▸ **SHORT PROBLEM**:
Omit every picture and return the rest of the data unaltered.
** START OF PROVIDED DATA **
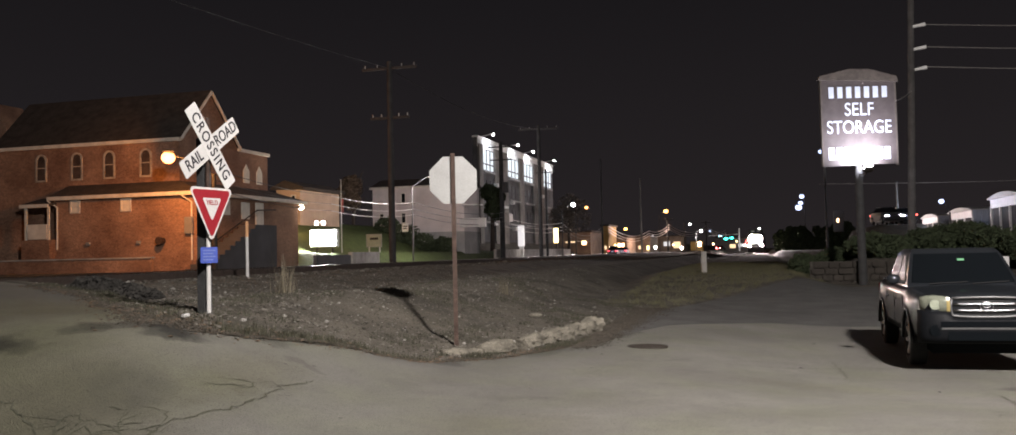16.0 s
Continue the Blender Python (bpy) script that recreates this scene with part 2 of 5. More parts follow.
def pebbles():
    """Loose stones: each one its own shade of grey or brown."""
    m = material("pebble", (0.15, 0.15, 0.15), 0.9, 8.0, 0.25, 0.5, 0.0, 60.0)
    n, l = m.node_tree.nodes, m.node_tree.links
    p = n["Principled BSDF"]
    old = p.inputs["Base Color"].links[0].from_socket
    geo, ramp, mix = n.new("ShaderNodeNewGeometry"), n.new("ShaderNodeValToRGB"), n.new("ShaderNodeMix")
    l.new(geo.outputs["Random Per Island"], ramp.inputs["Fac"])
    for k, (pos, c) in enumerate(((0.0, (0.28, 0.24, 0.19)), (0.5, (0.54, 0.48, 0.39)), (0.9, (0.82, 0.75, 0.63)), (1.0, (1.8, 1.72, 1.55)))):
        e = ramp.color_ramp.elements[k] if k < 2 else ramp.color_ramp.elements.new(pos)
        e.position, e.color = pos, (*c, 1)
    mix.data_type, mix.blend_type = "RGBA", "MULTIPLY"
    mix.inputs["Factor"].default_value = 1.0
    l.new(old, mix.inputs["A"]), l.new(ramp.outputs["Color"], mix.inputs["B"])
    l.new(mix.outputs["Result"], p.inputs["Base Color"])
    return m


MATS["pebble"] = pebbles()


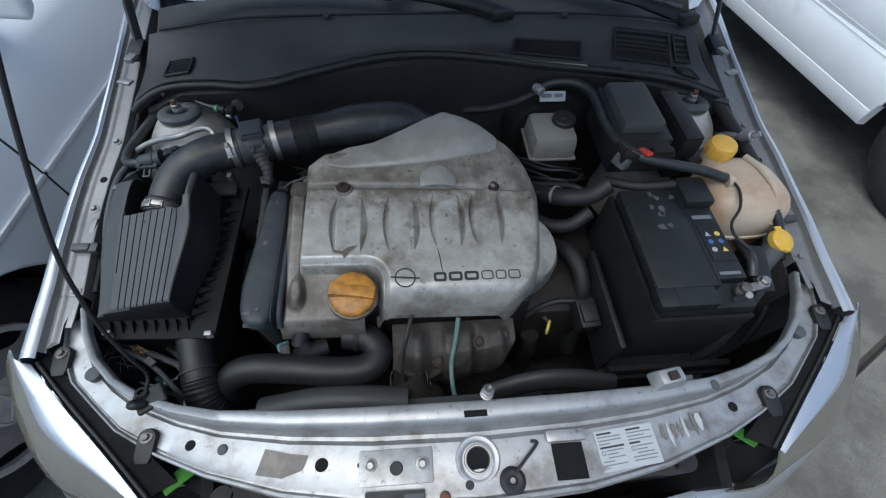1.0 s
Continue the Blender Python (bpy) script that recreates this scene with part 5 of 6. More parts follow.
** END OF PROVIDED DATA **
▸ **SOLUTION TO THIS EXERCISE**:
16.0 s
Continue the Blender Python (bpy) script that recreates this scene with part 2 of 5. More parts follow.
def pebbles():
    """Loose stones: each one its own shade of grey or brown."""
    m = material("pebble", (0.15, 0.15, 0.15), 0.9, 8.0, 0.25, 0.5, 0.0, 60.0)
    n, l = m.node_tree.nodes, m.node_tree.links
    p = n["Principled BSDF"]
    old = p.inputs["Base Color"].links[0].from_socket
    geo, ramp, mix = n.new("ShaderNodeNewGeometry"), n.new("ShaderNodeValToRGB"), n.new("ShaderNodeMix")
    l.new(geo.outputs["Random Per Island"], ramp.inputs["Fac"])
    for k, (pos, c) in enumerate(((0.0, (0.28, 0.24, 0.19)), (0.5, (0.54, 0.48, 0.39)), (0.9, (0.82, 0.75, 0.63)), (1.0, (1.8, 1.72, 1.55)))):
        e = ramp.color_ramp.elements[k] if k < 2 else ramp.color_ramp.elements.new(pos)
        e.position, e.color = pos, (*c, 1)
    mix.data_type, mix.blend_type = "RGBA", "MULTIPLY"
    mix.inputs["Factor"].default_value = 1.0
    l.new(old, mix.inputs["A"]), l.new(ramp.outputs["Color"], mix.inputs["B"])
    l.new(mix.outputs["Result"], p.inputs["Base Color"])
    return m


MATS["pebble"] = pebbles()


1.0 s
Continue the Blender Python (bpy) script that recreates this scene with part 5 of 6. More parts follow.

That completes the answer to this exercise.